Without having signed leases in place, Summit/Greenfield risked not obtaining the necessary financing to build. Whole Foods had given the developer a firm Jan. 2, 2017, deadline to deliver the new supermarket, Charney said.

Greenstein said Summit/Greenfield needed to have a backup plan in the event Life Time Fitness went out of business. He said he was unwilling to risk increased competition for downtown and losing Whole Foods by being inflexible.

“My concern with that approach is the ripple effect it would have on Chappaqua Crossing,” Greenstein said. “If Lifetime walks, Summit/Greenfield would need to revise its Preliminary Development Concept Plan to the pre-Lifetime configuration, with multiple smaller fitness uses totaling 25,000 (square feet) and 15,000 traditional retail. That would mean approximately 10 additional retail stores, 10 additional stores that will compete and threaten our existing downtown.”

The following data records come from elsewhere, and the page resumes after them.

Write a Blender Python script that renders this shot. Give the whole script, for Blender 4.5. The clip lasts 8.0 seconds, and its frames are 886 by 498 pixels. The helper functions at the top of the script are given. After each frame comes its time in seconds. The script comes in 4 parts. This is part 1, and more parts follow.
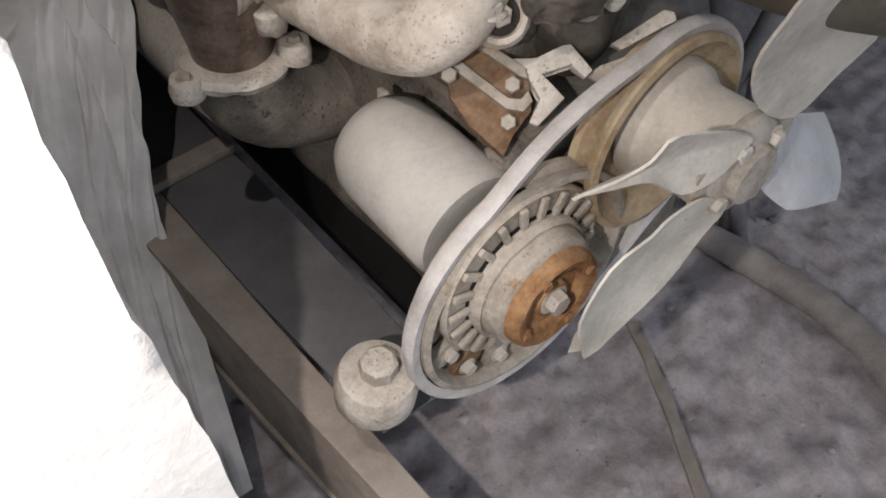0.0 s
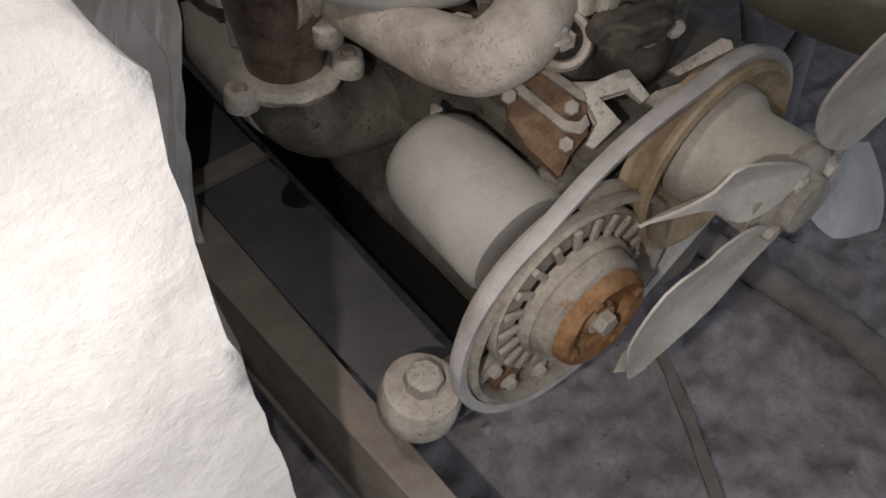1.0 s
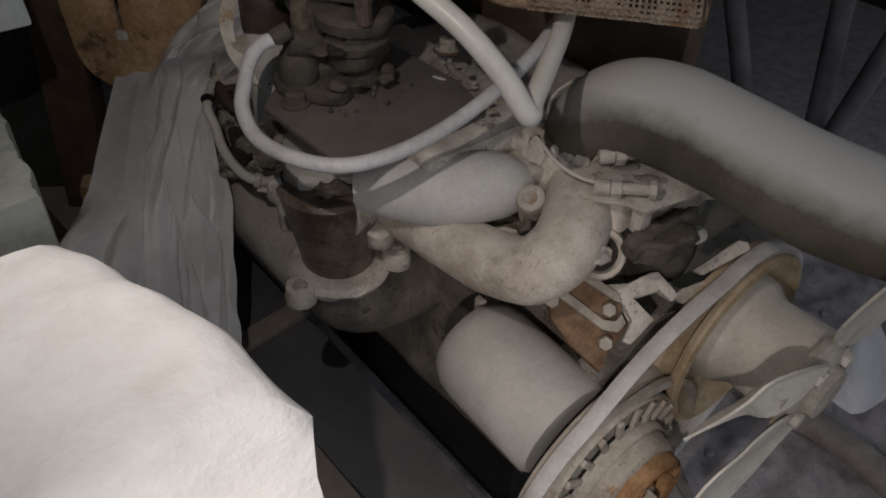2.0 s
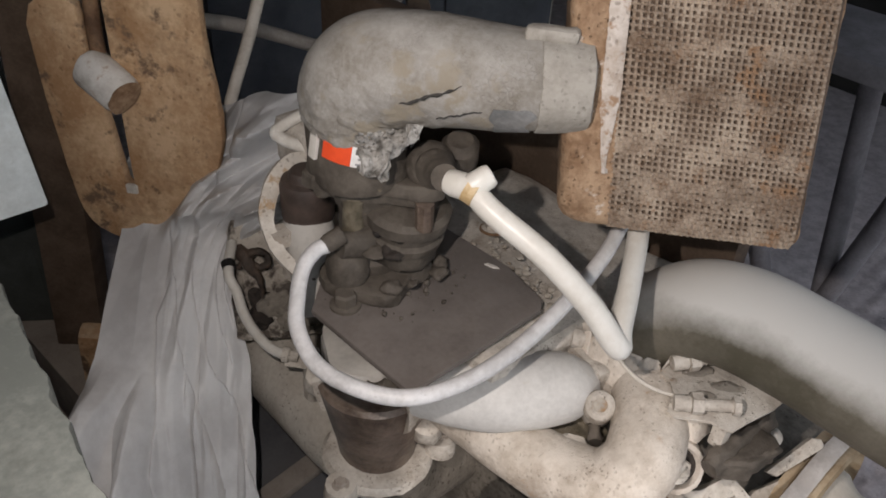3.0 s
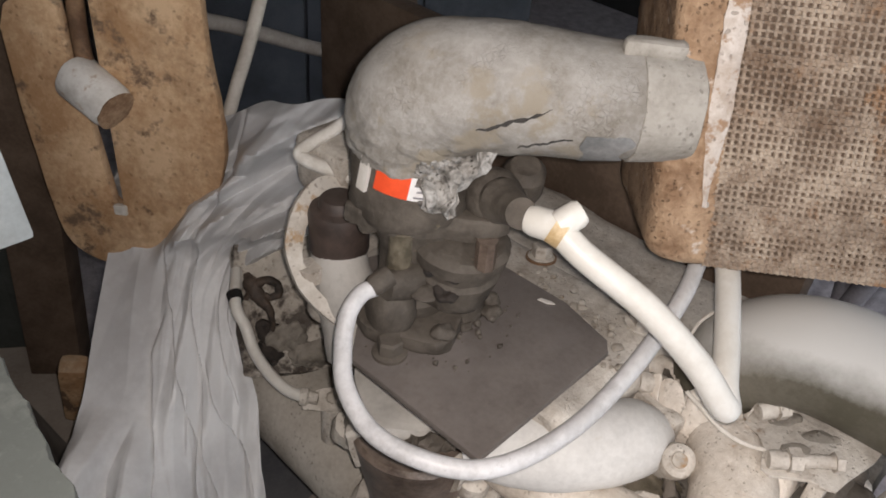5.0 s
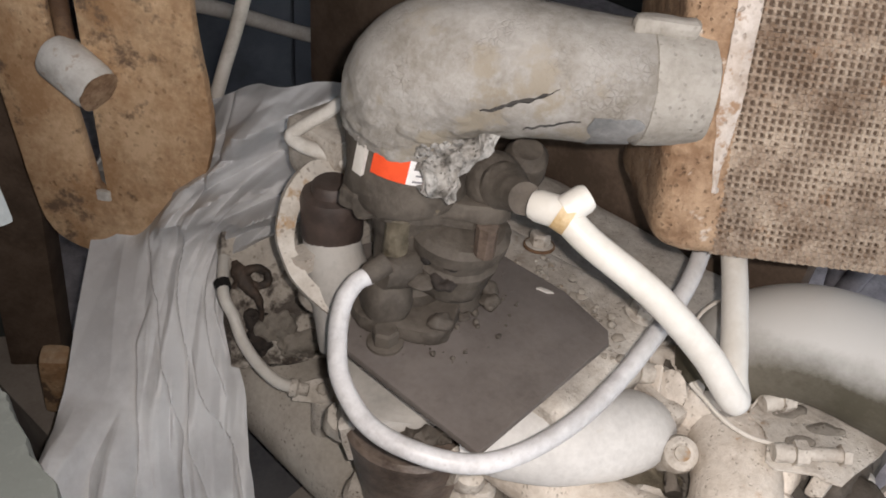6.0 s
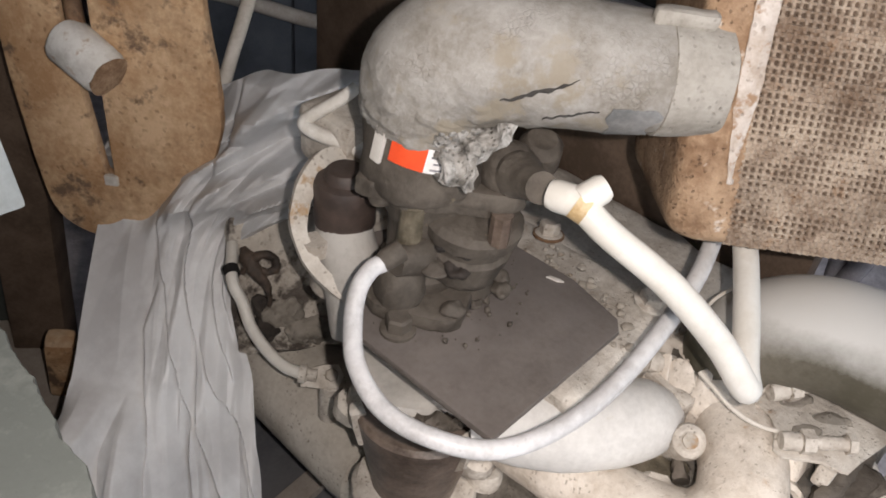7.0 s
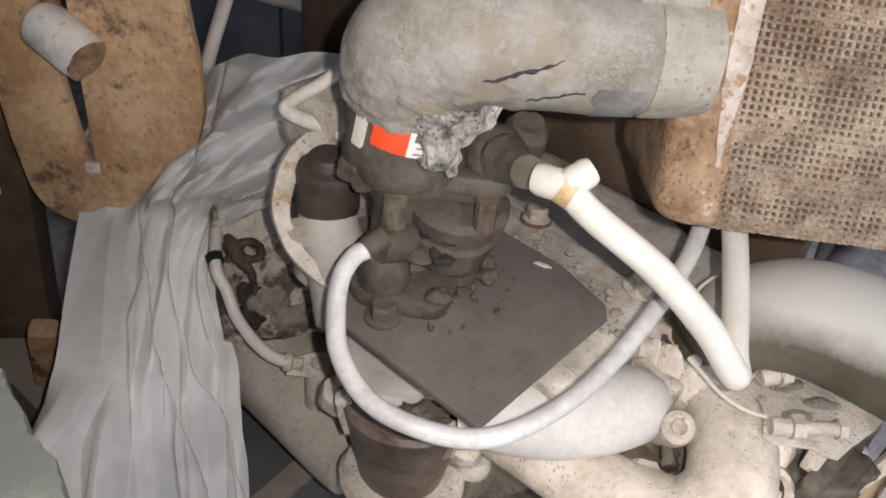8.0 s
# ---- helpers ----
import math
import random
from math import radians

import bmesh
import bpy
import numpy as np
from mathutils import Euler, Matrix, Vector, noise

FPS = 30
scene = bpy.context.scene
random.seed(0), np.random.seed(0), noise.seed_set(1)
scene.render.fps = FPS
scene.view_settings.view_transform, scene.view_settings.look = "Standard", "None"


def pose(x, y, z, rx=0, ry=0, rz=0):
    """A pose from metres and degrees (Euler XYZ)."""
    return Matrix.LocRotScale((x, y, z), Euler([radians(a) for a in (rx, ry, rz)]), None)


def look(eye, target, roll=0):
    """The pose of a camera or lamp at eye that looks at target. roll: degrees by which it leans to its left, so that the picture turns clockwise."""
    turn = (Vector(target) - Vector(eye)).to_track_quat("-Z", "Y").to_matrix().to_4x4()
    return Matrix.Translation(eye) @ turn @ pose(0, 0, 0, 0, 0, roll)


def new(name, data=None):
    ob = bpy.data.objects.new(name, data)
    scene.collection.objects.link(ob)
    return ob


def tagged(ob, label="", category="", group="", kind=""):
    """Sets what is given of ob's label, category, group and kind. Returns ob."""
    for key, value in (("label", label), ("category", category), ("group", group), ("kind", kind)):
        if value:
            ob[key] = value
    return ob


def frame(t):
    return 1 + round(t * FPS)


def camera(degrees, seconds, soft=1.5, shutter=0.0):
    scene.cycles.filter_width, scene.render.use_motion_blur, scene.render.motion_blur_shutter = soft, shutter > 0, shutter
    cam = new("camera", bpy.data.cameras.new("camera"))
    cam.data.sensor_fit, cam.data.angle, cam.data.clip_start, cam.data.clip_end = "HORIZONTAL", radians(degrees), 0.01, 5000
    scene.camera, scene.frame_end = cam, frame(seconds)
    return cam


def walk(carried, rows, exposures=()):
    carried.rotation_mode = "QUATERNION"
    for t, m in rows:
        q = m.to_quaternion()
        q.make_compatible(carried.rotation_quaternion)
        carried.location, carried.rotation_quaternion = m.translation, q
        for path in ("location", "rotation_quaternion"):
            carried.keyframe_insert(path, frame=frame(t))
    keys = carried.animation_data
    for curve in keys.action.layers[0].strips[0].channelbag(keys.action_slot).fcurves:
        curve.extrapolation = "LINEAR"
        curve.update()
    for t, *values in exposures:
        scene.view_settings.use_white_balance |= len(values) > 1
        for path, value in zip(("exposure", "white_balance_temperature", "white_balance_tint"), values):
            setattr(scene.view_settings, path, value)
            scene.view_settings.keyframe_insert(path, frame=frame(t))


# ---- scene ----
cam = camera(58.31, 8.0, soft=1.8)
# seconds, eye, yaw, pitch, roll
PATH = [
    (0.0, 0.2444, 0.2404, 1.0053, -40.39, -46.36, 1.83),
    (0.5, 0.2290, 0.2539, 1.0102, -40.36, -46.13, 2.62),
    (1.0, 0.2122, 0.2710, 1.0174, -40.59, -46.22, 3.81),
    (1.5, 0.1978, 0.2821, 1.0390, -40.71, -46.26, 4.46),
    (1.8, 0.1930, 0.3015, 1.1039, -39.97, -43.68, 3.17),
    (2.0, 0.1849, 0.3206, 1.1285, -40.69, -40.30, 2.43),
    (2.2, 0.1801, 0.3365, 1.1501, -41.69, -38.22, 2.98),
    (3.3, 0.1986, 0.5090, 1.2002, -44.48, -36.55, 3.67),
    (3.5, 0.1995, 0.5305, 1.1983, -44.77, -36.58, 3.69),
    (4.0, 0.1975, 0.5602, 1.1876, -45.81, -36.63, 4.26),
    (4.5, 0.1986, 0.5654, 1.1795, -46.89, -36.78, 4.76),
    (5.0, 0.1983, 0.5696, 1.1732, -47.87, -36.87, 5.38),
    (6.5, 0.2030, 0.5902, 1.1566, -49.84, -37.83, 6.97),
    (7.0, 0.1906, 0.5920, 1.1606, -50.04, -38.25, 7.43),
    (7.5, 0.1921, 0.5918, 1.1586, -50.35, -38.73, 7.46),
    (8.0, 0.1996, 0.5933, 1.1551, -50.92, -39.17, 7.60),
]


def eye_pose(x, y, z, yaw, pitch, roll):
    return pose(x, y, z, 0, 0, yaw) @ pose(0, 0, 0, 90 + pitch) @ pose(0, 0, 0, 0, 0, roll)


walk(cam, [(t, eye_pose(*row)) for t, *row in PATH],
     exposures=[(0.0, -0.8), (0.5, -1.2), (1.0, -1.7), (1.5, -2.02), (2.0, -2.0), (2.2, -1.85), (3.3, -0.40), (5.0, -0.28), (6.5, -0.12), (7.0, -0.08), (8.0, -0.08)])

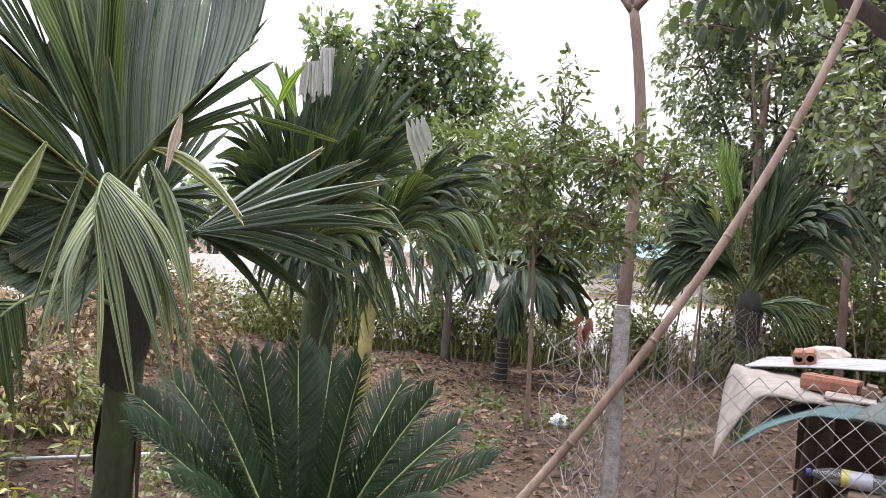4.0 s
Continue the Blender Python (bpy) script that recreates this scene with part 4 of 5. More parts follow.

Charney said after the vote that he was delighted that officials were willing to work with him and his team to make sure that the project is successful. With everything in place except for permits from the state Department of Transportation (DOT) and the New York City DEP, he expressed confidence that Whole Foods would be delivered on time.

He also was pleased that Katz was willing to recognize the crossroads facing his company and the town despite her prior opposition to the project.

“I’m pleased because it shows that all the work we’ve done together has been in good faith between us and that detractors can be supportive,” Charney said.

Council members Hala Makowska and Jeremy Saland lodged their objections to the change. Makowska said she opposed the lack of long-term commitment on Life Time’s part. Although the health club would be obligated to fulfill its 20-year lease even if it moved out after three years, it would present ongoing uncertainty at Chappaqua Crossing.

Furthermore, if Life Time were to leave and unable to find health and fitness subtenants, there could be up to an additional 26 retail shops. She said that with local operators Saw Mill Club and Club Fit interested in the space, the town would likely be able to fulfill its 25,000-square-foot requirement well into the future without taking that gamble.

“I believe that this represents an enormous potential risk and it’s a risk that’s being transferred from the developer to the residents and the local business owners in the town,” Makowska said. “It’s not a risk I’m prepared to support without further study.”

Saland pointed out that the town’s planning board reluctantly recommended the amendment. It potentially changes the mix of retail at Chappaqua Crossing several years down the road, which could undermine the fundamental principles of the campus’s retail zoning law.

“It’s not incumbent upon me and this board to take care of the developer,” Saland said. “It’s incumbent upon me to take care of this town.”